# Bacterial Gill Disease???!!!



## Mr.Red (Sep 23, 2009)

i recently got a blood parrot from a local fish store.
from the tank view he looked fine,full color. but when
i got home and put him into my tank. i notice that 
his tissue were wide open, it look soo nasty.i wonder 
if his tissue will be normal someday? i didnt return him 
because i only got him for $10.and they only give store credit.

my question is 
is it a bacterial gill disease? what can i treat it with? 
can my other fish catch it? please help

the fish is doing okay he is in a 125 gallon with 
other blood parrots.the gill just looks really gross.

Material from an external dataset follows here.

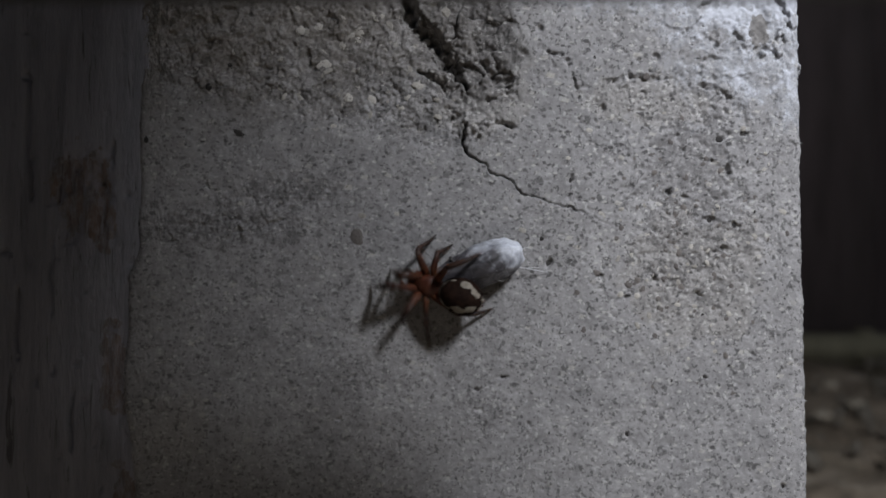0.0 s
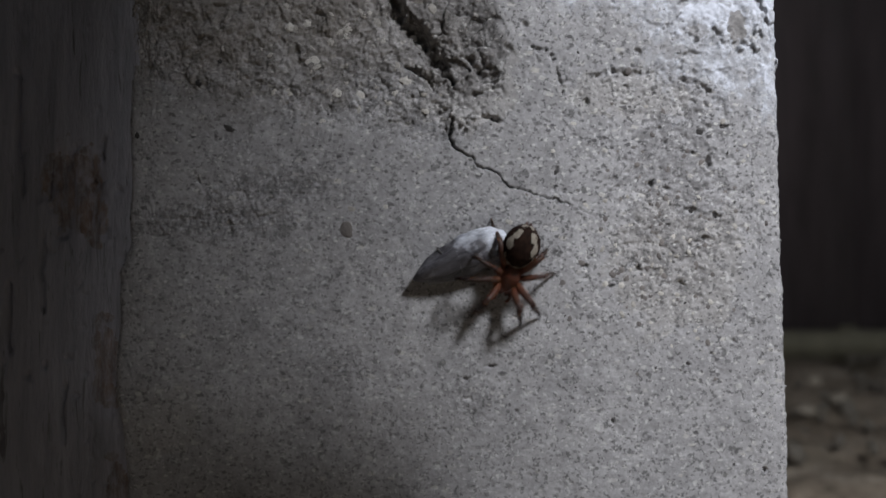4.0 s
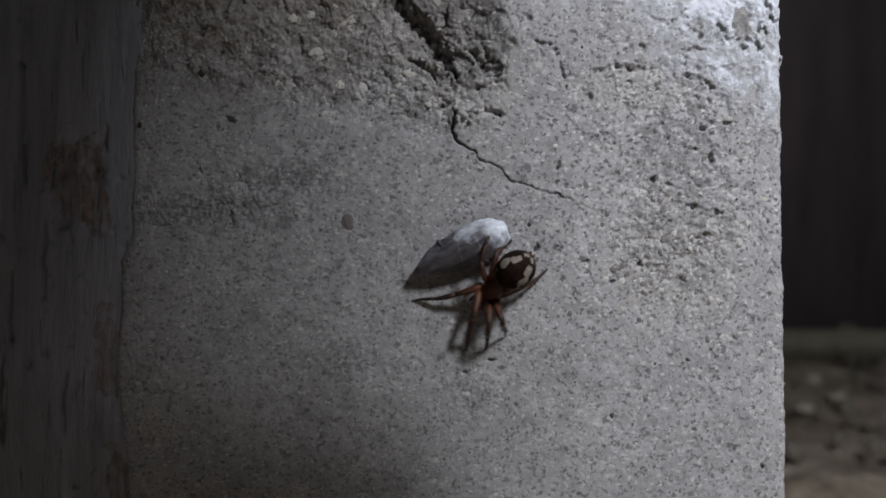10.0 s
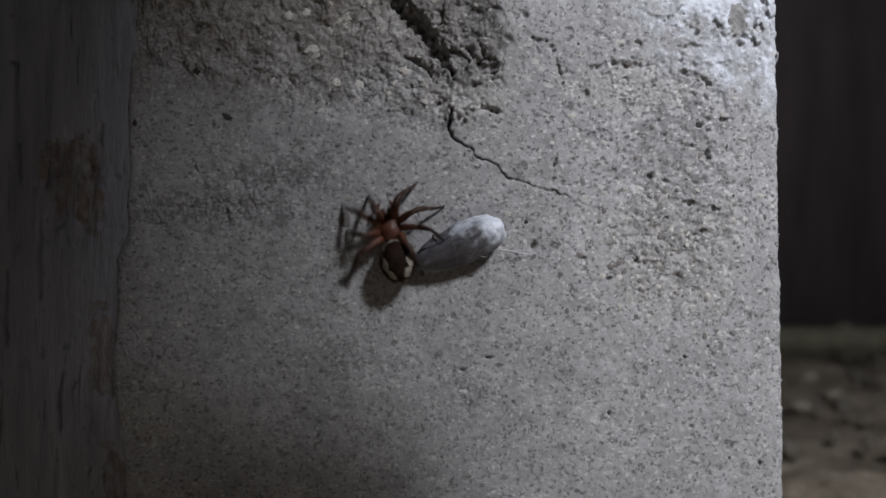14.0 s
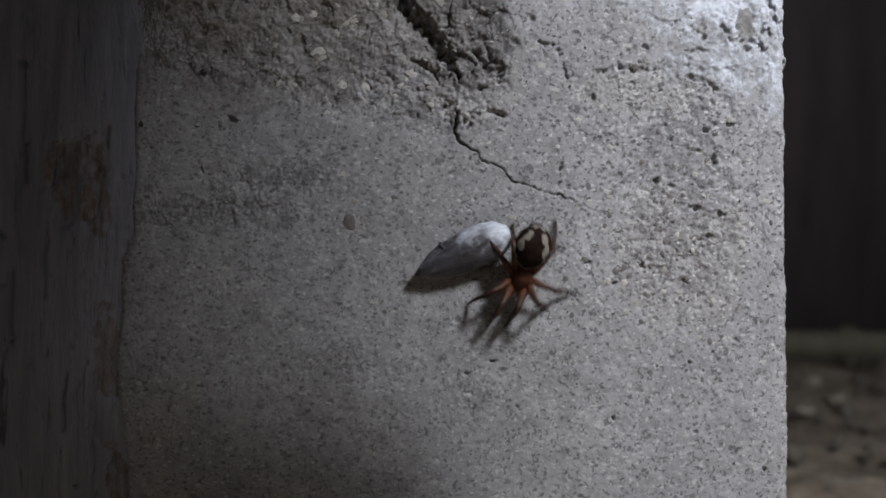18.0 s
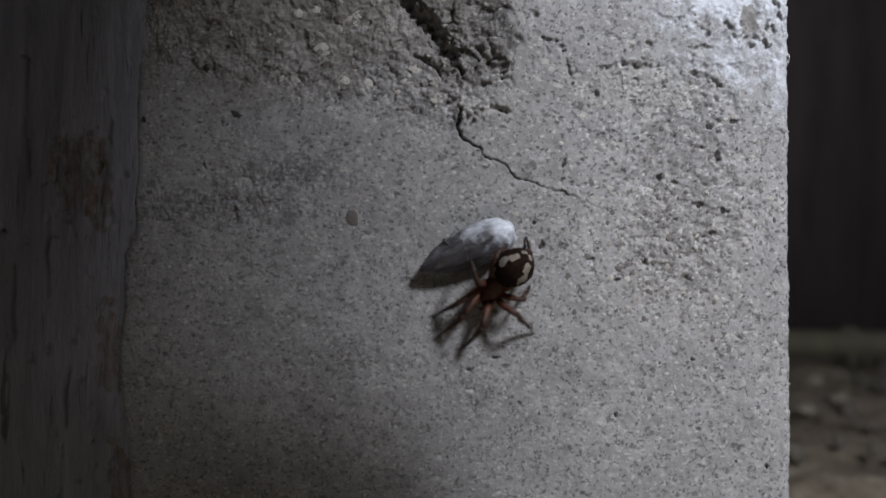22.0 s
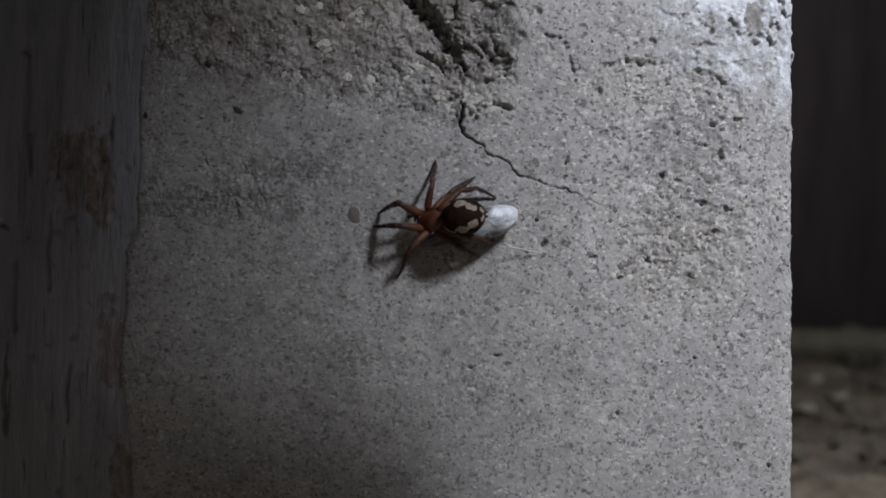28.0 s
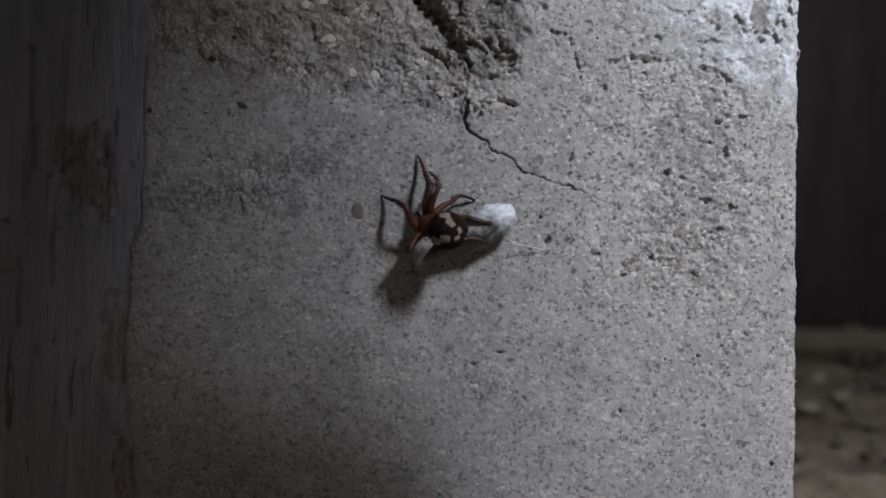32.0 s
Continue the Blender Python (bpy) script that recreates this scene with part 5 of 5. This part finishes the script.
LEG_ROWS['right', 2] = [
    (0, 2.9, -3.8, 1.2, -6.9), (1, 3.4, -3.8, 2.2, -6.7), (2, 4.0, -2.7, 7.9, -6.2), (3, 3.5, -4.5, 3.6, -7.4), (6, 2.1, -2.7, 1.1, -6.6),
    (6.5, 3.9, -4.1, 6.6, -6.4), (7, 3.9, -3.0, 8.6, -4.3), (7.5, 2.4, -5.1, 3.9, -8.1), (8, 3.5, -0.6, 6.0, -3.2), (8.5, 4.7, -2.9, 8.1, -4.1),
    (9, 2.3, -3.1, 2.5, -5.4), (9.5, 4.8, -2.2, 8.4, -2.9), (10, 6.0, -3.4, 10.0, -7.0), (10.5, -0.5, -4.7, -1.4, -7.5), (11, 4.0, -3.1, 3.8, -5.3),
    (11.5, 2.0, -4.6, 3.1, -7.2), (12, 4.5, -1.6, 6.0, -3.7), (13, 4.2, -4.4, 8.0, -4.7), (14, 1.4, -4.2, 1.2, -8.3), (17, 3.6, -2.7, 1.9, -4.9),
    (17.5, 2.9, -3.5, 4.8, -5.2), (18, 3.3, -4.1, 6.0, -6.1), (18.5, 1.9, -3.7, 3.0, -5.6), (19, 3.9, -2.0, 1.8, -3.7), (19.5, 2.5, -4.2, 4.0, -6.5),
    (20, 3.4, -2.1, 2.4, -3.2), (20.5, 2.8, -1.6, 4.6, -1.7), (21, 2.3, -4.2, -0.0, -6.0), (21.5, 3.5, -3.1, 5.8, -4.4), (22, 5.0, -2.3, 8.8, -3.2),
    (22.5, 1.5, -3.4, 2.2, -5.1), (23, 4.2, -3.0, 5.6, -6.4), (24, 0.7, -5.7, -1.2, -7.6), (25, 1.1, -5.2, -0.6, -7.1), (28, -0.5, -4.4, -1.4, -8.8),
    (29, 0.6, -4.8, -0.7, -9.3), (30, 1.1, -3.8, 2.8, -8.6), (31, 0.8, -4.1, 2.8, -8.0), (32, 0.1, -6.0, 2.6, -7.3),
]
LEG_ROWS['right', 3] = [
    (0, 0.2, -4.3, -1.5, -6.4), (1, -1.3, -3.1, -3.0, -5.3), (2, 2.7, -3.1, 2.9, -5.6), (3, 0.6, -4.4, -1.2, -6.2), (6, -2.2, -2.6, -4.0, -5.0),
    (6.5, 1.9, -4.3, 3.8, -6.7), (7, 1.3, -5.1, 5.7, -5.3), (7.5, -1.9, -3.6, -3.2, -5.3), (8, 1.7, -3.6, -1.8, -7.8), (8.5, 1.1, -4.7, 2.2, -7.4),
    (9, -0.7, -2.7, -2.2, -5.1), (9.5, 0.7, -4.8, 1.5, -7.6), (10, -2.0, -4.5, -6.1, -6.2), (10.5, -2.6, -5.0, -4.5, -7.9), (11, 0.2, -3.4, -1.6, -4.3),
    (11.5, -0.8, -4.4, -1.1, -6.9), (12, 1.9, -3.1, 1.5, -5.5), (13, -4.5, -5.3, -8.9, -7.6), (14, -1.2, -5.2, -3.6, -6.9), (17, 1.2, -3.3, 0.1, -6.4),
    (17.5, 0.3, -4.6, 0.9, -7.2), (18, -3.6, -4.1, -5.8, -9.1), (18.5, -1.6, -4.4, -2.6, -6.8), (19, -0.1, -3.9, -2.1, -5.0), (19.5, -0.5, -4.1, -0.6, -6.3),
    (20, 2.0, -3.6, 2.0, -6.1), (20.5, -0.4, -3.5, -0.5, -5.3), (21, -0.6, -2.6, -3.3, -5.7), (21.5, 3.3, -4.8, 6.2, -7.6), (22, 0.4, -2.5, -0.9, -5.0),
    (22.5, -1.2, -4.0, -1.8, -6.1), (23, 1.5, -4.2, -0.5, -6.4), (24, -2.5, -5.2, -6.3, -5.0), (25, -5.5, -4.3, -9.7, -4.0), (28, -3.8, -4.9, -7.5, -6.0),
    (29, -1.9, -4.7, -5.6, -5.5), (30, -1.1, -5.0, -1.8, -6.9), (31, -1.8, -4.1, -3.3, -5.3), (32, -3.1, -5.5, -5.1, -5.5),
]
LEG_ROWS['right', 4] = [
    (0, -2.3, -3.6, -5.6, -6.3), (1, -3.0, -2.6, -5.2, -3.7), (2, -4.3, -3.7, -7.8, -5.3), (3, -1.9, -2.4, -6.1, -3.8), (6, -4.8, -2.1, -8.4, -5.2),
    (6.5, -2.1, -3.9, -2.9, -6.2), (7, -3.4, -2.7, -8.1, -1.3), (7.5, -4.2, -3.5, -6.7, -5.5), (8, -1.2, -4.4, -1.4, -7.1), (8.5, -2.0, -3.2, -2.6, -4.8),
    (9, -3.5, -2.1, -6.5, -4.6), (9.5, -1.6, -4.3, -2.0, -7.0), (10, -3.9, -3.6, -7.3, -2.9), (10.5, -5.8, -2.0, -9.6, -2.7), (11, -1.4, -5.2, -4.7, -6.7),
    (11.5, -1.8, -4.5, -2.4, -7.2), (12, -1.6, -2.2, -2.9, -4.2), (13, -3.6, -3.2, -8.0, -3.2), (14, -3.6, -2.2, -7.8, -3.0), (17, -1.5, -2.2, -2.8, -4.6),
    (17.5, -1.4, -3.0, -1.6, -4.4), (18, -2.5, -2.2, -7.5, -3.0), (18.5, -3.9, -2.7, -6.2, -3.9), (19, -3.2, -4.0, -6.7, -6.8), (19.5, -4.4, -4.1, -7.0, -6.6),
    (20, -2.2, -3.2, -6.4, -5.1), (20.5, -3.0, -2.9, -4.5, -4.3), (21, -2.7, -1.9, -5.8, -3.6), (21.5, -1.8, -3.6, -2.3, -5.7), (22, -4.0, -3.2, -7.7, -2.3),
    (22.5, -4.9, -2.6, -8.0, -3.8), (23, -0.6, -5.2, -4.9, -7.2), (24, -4.2, -2.8, -8.0, -1.6), (25, -7.5, -2.2, -9.7, -0.6), (28, -5.6, -4.7, -9.5, -2.4),
    (29, -4.2, -2.2, -8.3, -0.4), (30, -2.7, -5.1, -6.7, -5.7), (31, -5.2, -4.9, -9.8, -5.5), (32, -7.0, -5.0, -11.6, -2.3),
]
# prey: seconds, shift on the face in millimetres, turn and roll in degrees
PREY_ROWS = [
    (0, 0.2, -0.2, 22, 0), (1.5, 0, 0.1, 24, 6), (3, 0, 0.2, 22, 0), (4.2, 0.1, 0, 24, 5), (6, 0, -0.4, 21, -4), (7, 0, 0.2, 25, 6), (8, 0, 0, 22, 0), (9, 0.1, -0.4, 21, -4),
    (10, 0, 0.3, 26, 7), (11, 0, 0.2, 23, 0), (12, 0.1, -0.2, 21, -5), (13, 0, 0.3, 27, 8), (14, -0.2, 0.5, 24, 0), (15.4, 0, 0.2, 26, 7), (17, 0.1, 0, 22, -4), (18, 0, 0, 25, 6),
    (19, 0, 0.1, 23, 0), (20, 0.1, 0, 22, 0), (21, 0.3, 0, 22, -5), (22, 0.2, 0, 25, 7), (23, 0, 0.3, 25, 4), (24, -0.2, 1.0, 32, 25), (25, -0.5, 1.3, 34, 45), (25.8, -0.5, 1.6, 32, 50),
    (27.5, 0, 2.3, 22, 70), (28, 0, 2.5, 20, 75), (29, -0.2, 2.3, 19, 78), (30, -0.4, 2.4, 18, 80), (31, -0.3, 2.2, 19, 78), (31.5, -0.3, 1.9, 23, 62), (32, -0.4, 1.2, 30, 35),
]
STAND = ((7.0, 3.8), (3.4, 6.8), (-1.9, 6.2), (-6.6, 4.6))
LIFT_ROWS = [(0, 2.4), (22.5, 2.5), (24, 4.1), (25.5, 4.2), (27.5, 4.3), (31, 4.4), (32, 4.7)]


def lift_at(t):
    """Height of the spider's middle over the face: low on the concrete above the prey, high where it straddles the prey."""
    y = glide(BODY_ROWS, t)[1]
    s = min(1.0, max(0.0, (2.0 - y) / 4.0))
    return max(float(np.interp(t, [r[0] for r in LIFT_ROWS], [r[1] for r in LIFT_ROWS])), 2.4 + 1.35 * s * s * (3 - 2 * s))


def glide(rows, t):
    """Smooth values between rows at a time."""
    ts = [r[0] for r in rows]
    k = max(0, min(len(rows) - 2, int(np.searchsorted(ts, t, "right")) - 1))
    a, b = rows[k], rows[k + 1]
    before, after = rows[max(0, k - 1)], rows[min(len(rows) - 1, k + 2)]
    dt = b[0] - a[0]
    s = min(1.0, max(0.0, (t - a[0]) / dt))
    out = []
    for i in range(1, len(a)):
        m0 = (b[i] - before[i]) / (b[0] - before[0]) * dt if b[0] > before[0] else 0
        m1 = (after[i] - a[i]) / (after[0] - a[0]) * dt
        out.append((2 * s**3 - 3 * s**2 + 1) * a[i] + (s**3 - 2 * s**2 + s) * m0 + (3 * s**2 - 2 * s**3) * b[i] + (s**3 - s**2) * m1)
    return out


def straight(rows, t):
    ts = [r[0] for r in rows]
    return [float(np.interp(t, ts, [r[i] for r in rows])) for i in range(1, len(rows[0]))]


def on_face(x, y, lift, heading):
    """Pose with x along the heading on the face and z away from it."""
    a = radians(heading)
    c, s = math.cos(a), math.sin(a)
    return Matrix(((c, -s, 0, x * MM), (0, 0, -1, -lift * MM), (s, c, 0, CZ + y * MM), (0, 0, 0, 1)))


def spider_pose(t):
    x, y, heading, rear = glide(BODY_ROWS, t)
    return on_face(x, y, lift_at(t), heading) @ pose(0, 0, 0, 0, max(0, rear) * 0.95, 0)


def bone(a, b, ref):
    """Pose of a segment from a to b, its top towards ref."""
    x = (b - a).normalized()
    z = (ref - x * ref.dot(x)).normalized()
    y = z.cross(x)
    return Matrix(((x.x, y.x, z.x, a.x * MM), (x.y, y.y, z.y, a.y * MM), (x.z, y.z, z.z, a.z * MM), (0, 0, 0, 1)))


def leg_aims(side, n, t):
    """Where the bend and the foot of a leg should lie on the face, as places from the spider's middle along its heading."""
    sign = 1 if side == "left" else -1
    rows = LEG_ROWS[side, n]
    if t >= 22.7:
        return straight(rows, t)
    near = min(rows, key=lambda r: abs(r[0] - t))
    w = max(0.0, 1 - abs(near[0] - t) / 0.35)
    w = w * w * (3 - 2 * w)
    phase = 2 * math.pi * 3.1 * t + (0 if (n + (sign > 0)) % 2 else math.pi)
    gx, gy = STAND[n - 1][0] + 1.3 * math.sin(phase), sign * (STAND[n - 1][1] + 0.4 * math.cos(phase))
    walking = (HIP[n - 1][0] * 0.5 + gx * 0.5, sign * HIP[n - 1][1] * 0.5 + gy * 0.5, gx, gy)
    return [w * p + (1 - w) * q for p, q in zip(near[1:], walking)]


def prey_top(x, y, lying):
    """Height of the prey's upper side over the face at a place in millimetres, 0 beside it."""
    dx, dy, turn, roll = lying
    a = radians(turn)
    ex, ey = x - PREY_AT[0] - dx, y - PREY_AT[1] - dy
    e = ((ex * math.cos(a) + ey * math.sin(a)) / 6.6) ** 2 + ((ey * math.cos(a) - ex * math.sin(a)) / 2.8) ** 2
    return PREY_LIFT + 2.2 * math.sqrt(1 - e) if e < 1 else 0.0


def leg_joints(side, n, t):
    """Poses of the three segments of a leg in the spider's space: the chain from hip to foot, laid towards its aims."""
    sign = 1 if side == "left" else -1
    sizes = FEMUR[n - 1], TIBIA[n - 1], FOOT[n - 1]
    body = spider_pose(t)
    x0, y0, heading, _ = glide(BODY_ROWS, t)
    c, s = math.cos(radians(heading)), math.sin(radians(heading))

    def place(p):
        """On the face: to the right, up, and off it."""
        q = body @ (Vector(p) * MM) / MM
        return np.array((q.x, q.z - CZ / MM, -q.y))

    hip = place((HIP[n - 1][0], sign * HIP[n - 1][1], -0.1))
    kx, ky, fx, fy = leg_aims(side, n, t)
    bend = np.array((x0 + c * kx - s * ky, y0 + s * kx + c * ky))
    end = np.array((x0 + c * fx - s * fy, y0 + s * fx + c * fy))
    lying = glide(PREY_ROWS, t)
    ground = 0.12 + prey_top(end[0], end[1], lying)
    first, second = np.hypot(*(bend - hip[:2])), np.hypot(*(end - bend))
    total = sum(sizes)

    def on_line(share):
        d = share * (first + second)
        return hip[:2] + (bend - hip[:2]) * d / max(first, 0.01) if d < first else bend + (end - bend) * (d - first) / max(second, 0.01)

    aims = [on_line(sizes[0] / total), on_line((sizes[0] + sizes[1]) / total), end]
    slack = max(0.0, total - first - second)
    joints = [hip, np.array((*aims[0], hip[2] + 0.8 + 0.3 * slack)), np.array((*aims[1], 0.5 * (hip[2] + ground) + 0.8 + 0.3 * slack)), np.array((*end, ground))]
    for _ in range(30):
        least = [prey_top(p[0], p[1], lying) + 0.45 for p in joints[1:3]]
        for k in (1, 2, 3):
            joints[k][:2] += 0.35 * (aims[k - 1] - joints[k][:2])
        joints[3][2] = ground
        for _ in range(3):
            for k in (0, 1, 2):
                d = joints[k + 1] - joints[k]
                size = np.sqrt(d @ d)
                d = d * ((size - sizes[k]) / max(size, 0.01))
                if k == 0:
                    joints[1] = joints[1] - d
                else:
                    give = 0.5 if k == 1 else 0.75
                    joints[k], joints[k + 1] = joints[k] + d * give, joints[k + 1] - d * (1 - give)
            joints[1][2], joints[2][2] = max(joints[1][2], least[0]), max(joints[2][2], least[1])
    inv = body.inverted()
    local = [inv @ (Vector((p[0], -p[2], p[1] + CZ / MM)) * MM) / MM for p in joints]
    ref = Vector((0.15, -0.35 * sign, 1)).normalized()
    for k in (0, 1, 2):
        local[k + 1] = local[k] + (local[k + 1] - local[k]).normalized() * sizes[k]
    return [bone(local[k], local[k + 1], ref) for k in (0, 1, 2)]


def motions():
    times = [k / 10 for k in range(321)]
    walk(spider, [(t, spider_pose(t)) for t in times])
    for (side, n), segments in legs.items():
        poses = [leg_joints(side, n, t) for t in times]
        for k, segment in enumerate(segments):
            walk(segment, [(t, p[k]) for t, p in zip(times, poses)])
    rows = []
    for t, dx, dy, turn, roll in PREY_ROWS:
        rows.append((t, on_face(PREY_AT[0] + dx, PREY_AT[1] + dy, PREY_LIFT, turn) @ pose(0, 0, 0, roll, 0, 0)))
    walk(prey, rows)


motions()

here you can see his gill flaments.


----------



## gage (Feb 7, 2007)

are they red and worm like?


----------



## Tinga (Nov 27, 2009)

Are blood parrots the fish that are artificially dyed? :-?


----------



## Mr.Red (Sep 23, 2009)

gage said:


> are they red and worm like?


Yes Gage please help.I love blood parrots.but this one had just really gross me out.


----------



## twohuskies (Mar 1, 2008)

I think it's totally normal. I have 7 blood parrots, and one of them has more pronounced gill cilia, much like the one in your picture. I wouldn't worry about it.


----------



## Mr.Red (Sep 23, 2009)

twohuskies said:


> I think it's totally normal. I have 7 blood parrots, and one of them has more pronounced gill cilia, much like the one in your picture. I wouldn't worry about it.


its just gross to be looking at.i cant believe my local fish store sold it be like this.
idk what to with him.ppl wouldnt want to take him.under his gills u can see those nasty worm looking creatures.

i have never come across something like this before. :-?


----------



## twohuskies (Mar 1, 2008)

It really is normal. Give the fish time to settle in, and it may be less pronounced. I freaked the first time I saw it, but don't notice it at all now.


----------